About Me

I’m a doctoral candidate at Boston College, where I teach postcolonial literature and research representations of migration in postcolonial Anglophone novels. My dissertation examines novels that represent transnational families. I argue that contemporary postcolonial novels offer new models for conceiving of citizenship and community, troubling the idea of national borders.

Anti-racist activism is an integral part of my scholarship, and I have worked with the American Civil Liberties Union of Louisiana, Southeast Louisiana Legal Services, and Eradicate Boston College Racism on contemporary justice issues such as mass incarceration and institutional racism.

You can find my article “The Translation of an Imagined Community in Raja Rao’s Kanthapura” in The Journal of Commonwealth Literature.
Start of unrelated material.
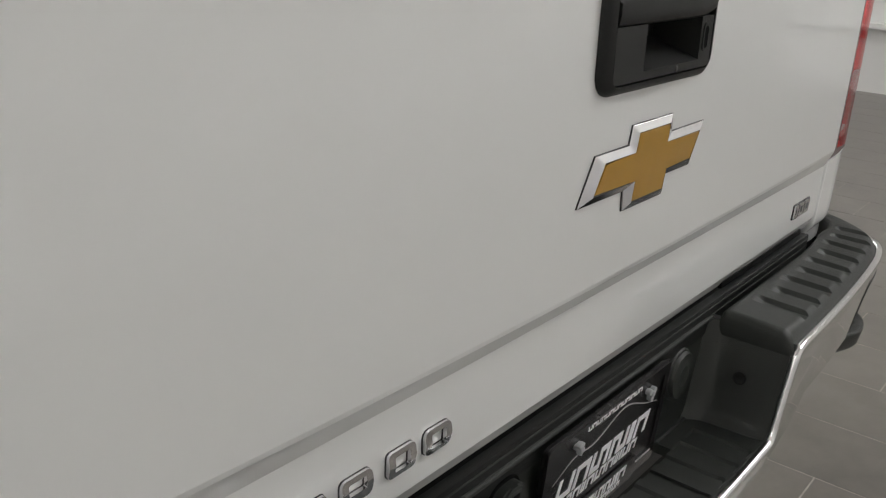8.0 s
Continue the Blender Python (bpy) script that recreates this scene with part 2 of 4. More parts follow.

At Boston College I have taught freshman composition, first-year literature (organized around the theme of the global novel), Studies in Narrative (an introductory course for English majors), and the Introduction to Postcolonial Literature.  I also have experience teaching introductory-level ESL to recent immigrants through Catholic Charities Archdiocese of New Orleans.

I am also an author, and my short stories and poems have appeared in several publications, most recently Cicada Magazine and The Rising Phoenix Review.

I am originally from New Orleans, LA, where I received a B.A. in English and philosophy at Loyola University New Orleans.